Bed Bath & Beyond Continues To Struggle Mightily To Adapt To A New Landscape

Bed Bath & Beyond Inc. BBBY shares were tumbling toward an eight-year low on Friday in reaction to its fiscal year 2017 first-quarter released after the market close on Thursday.

Underwhelming Q1

Commenting on the results, Oppenheimer said the results are an ample evidence that the company continues to suffer mightily amid a shifting sector landscape. The firm noted the company reported earnings per share of $0.53, down 30 percent and below the consensus estimate of $0.66. Additionally, comps fell 2 percent, the firm said.

Analysts Brian Nagel and David Bellinger believe softer in-store sales and the ongoing margin weakness pressured results. The analysts noted that brick-and-mortar comps were down in mid-single digits, worse than the low-single-digit drop over the past several quarters, even as digital comps rose more than 20 percent.

The analysts also noted gross margins contracted 90 basis points to 36.5 percent compared to the consensus estimate of 36.8 percent.

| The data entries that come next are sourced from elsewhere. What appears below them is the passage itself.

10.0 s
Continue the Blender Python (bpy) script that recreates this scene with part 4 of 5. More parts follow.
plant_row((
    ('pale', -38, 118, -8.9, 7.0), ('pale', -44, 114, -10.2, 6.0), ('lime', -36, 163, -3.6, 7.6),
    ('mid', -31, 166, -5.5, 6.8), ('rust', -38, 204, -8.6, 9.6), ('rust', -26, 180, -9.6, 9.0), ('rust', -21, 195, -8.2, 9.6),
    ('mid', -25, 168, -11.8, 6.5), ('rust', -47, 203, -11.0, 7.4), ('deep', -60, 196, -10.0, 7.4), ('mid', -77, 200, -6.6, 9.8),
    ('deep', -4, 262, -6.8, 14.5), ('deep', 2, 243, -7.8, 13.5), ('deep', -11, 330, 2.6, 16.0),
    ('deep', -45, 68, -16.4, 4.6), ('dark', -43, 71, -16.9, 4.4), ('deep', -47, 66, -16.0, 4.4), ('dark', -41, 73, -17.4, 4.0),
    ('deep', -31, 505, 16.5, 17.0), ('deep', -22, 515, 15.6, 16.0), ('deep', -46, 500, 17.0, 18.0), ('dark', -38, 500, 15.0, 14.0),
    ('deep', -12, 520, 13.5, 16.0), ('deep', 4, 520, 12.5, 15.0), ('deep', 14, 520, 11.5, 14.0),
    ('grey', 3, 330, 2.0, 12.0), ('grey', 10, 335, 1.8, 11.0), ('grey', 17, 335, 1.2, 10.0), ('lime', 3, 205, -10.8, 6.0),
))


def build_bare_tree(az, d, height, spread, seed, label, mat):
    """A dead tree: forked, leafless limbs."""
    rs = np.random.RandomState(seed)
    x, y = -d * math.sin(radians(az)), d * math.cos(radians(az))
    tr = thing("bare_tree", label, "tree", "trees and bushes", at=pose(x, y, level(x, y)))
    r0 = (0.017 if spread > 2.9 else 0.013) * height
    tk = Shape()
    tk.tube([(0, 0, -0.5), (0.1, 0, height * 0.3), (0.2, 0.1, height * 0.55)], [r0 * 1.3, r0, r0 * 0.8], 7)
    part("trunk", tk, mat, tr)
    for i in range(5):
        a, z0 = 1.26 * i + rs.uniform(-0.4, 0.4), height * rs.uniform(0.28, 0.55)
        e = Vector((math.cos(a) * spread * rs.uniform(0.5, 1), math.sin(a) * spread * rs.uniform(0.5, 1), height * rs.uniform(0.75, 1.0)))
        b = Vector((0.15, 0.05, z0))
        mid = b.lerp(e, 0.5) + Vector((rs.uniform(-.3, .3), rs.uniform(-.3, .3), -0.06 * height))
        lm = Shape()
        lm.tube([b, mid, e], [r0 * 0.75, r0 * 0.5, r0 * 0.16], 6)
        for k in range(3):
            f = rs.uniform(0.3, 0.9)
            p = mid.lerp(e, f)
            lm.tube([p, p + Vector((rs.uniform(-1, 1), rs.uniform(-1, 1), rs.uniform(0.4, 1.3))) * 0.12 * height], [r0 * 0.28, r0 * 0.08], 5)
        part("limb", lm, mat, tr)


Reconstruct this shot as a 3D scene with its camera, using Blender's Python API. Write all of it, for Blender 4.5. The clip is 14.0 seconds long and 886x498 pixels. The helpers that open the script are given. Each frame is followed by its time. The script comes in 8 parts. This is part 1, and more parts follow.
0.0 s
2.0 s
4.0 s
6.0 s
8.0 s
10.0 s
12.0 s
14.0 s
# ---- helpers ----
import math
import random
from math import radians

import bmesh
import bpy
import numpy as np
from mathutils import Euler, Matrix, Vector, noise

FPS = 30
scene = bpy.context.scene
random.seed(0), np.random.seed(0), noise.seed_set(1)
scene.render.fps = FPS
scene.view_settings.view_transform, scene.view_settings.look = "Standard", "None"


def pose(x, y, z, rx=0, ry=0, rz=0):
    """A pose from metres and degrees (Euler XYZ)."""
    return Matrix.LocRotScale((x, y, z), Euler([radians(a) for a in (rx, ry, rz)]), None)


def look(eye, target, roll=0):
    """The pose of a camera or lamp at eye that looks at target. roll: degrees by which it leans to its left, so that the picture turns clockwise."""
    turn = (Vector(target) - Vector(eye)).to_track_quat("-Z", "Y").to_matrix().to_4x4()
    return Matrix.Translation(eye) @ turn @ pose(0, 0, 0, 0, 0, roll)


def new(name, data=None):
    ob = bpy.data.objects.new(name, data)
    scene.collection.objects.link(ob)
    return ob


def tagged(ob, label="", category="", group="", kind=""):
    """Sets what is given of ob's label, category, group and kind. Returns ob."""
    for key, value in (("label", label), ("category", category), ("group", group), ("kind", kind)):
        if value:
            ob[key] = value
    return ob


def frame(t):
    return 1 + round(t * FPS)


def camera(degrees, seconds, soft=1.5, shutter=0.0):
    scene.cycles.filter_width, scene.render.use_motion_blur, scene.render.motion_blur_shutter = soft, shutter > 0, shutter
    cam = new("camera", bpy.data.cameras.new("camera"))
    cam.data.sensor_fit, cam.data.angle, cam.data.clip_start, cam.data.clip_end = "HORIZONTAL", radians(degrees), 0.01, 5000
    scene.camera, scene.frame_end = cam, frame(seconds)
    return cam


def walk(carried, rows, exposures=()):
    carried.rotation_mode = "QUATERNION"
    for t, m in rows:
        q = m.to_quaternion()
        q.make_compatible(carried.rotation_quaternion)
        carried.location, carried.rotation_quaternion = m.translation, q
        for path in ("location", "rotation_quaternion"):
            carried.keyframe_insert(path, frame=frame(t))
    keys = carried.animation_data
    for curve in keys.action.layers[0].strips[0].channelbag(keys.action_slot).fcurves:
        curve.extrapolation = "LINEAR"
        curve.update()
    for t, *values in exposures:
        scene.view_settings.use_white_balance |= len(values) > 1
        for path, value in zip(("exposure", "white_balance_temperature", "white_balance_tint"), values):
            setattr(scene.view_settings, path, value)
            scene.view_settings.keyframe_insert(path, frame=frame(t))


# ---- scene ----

The company maintained its 2017 earnings per share guidance for a low-single digit to a 10 percent drop, premised on flat to slightly positive comps and a lesser rate of gross margin contraction compared to a 70-basis-point contraction in 2016.

Lowering Estimates

Reflecting expectations for continued comp softness through year-end and the weak first-quarter results, Oppenheimer reduced its 2017 earnings per share estimate from $4.35 to $4.18 and its 2018 estimate from $4.30 to $4.12, with both estimates below the consensus estimates.

Oppenheimer said it remains optimistic that the company will successfully tweak its model, so as to compete more effectively in an omni-channel world. Though the pace of investment has stepped up, the firm indicated that clear signals of success are rare.

At the time of writing, shares of Bed Bath & Beyond were down 11.23 percent at $29.95.

Oppenheimer rates Bed Bath & Beyond a Perform with no specified 12–18-month price target.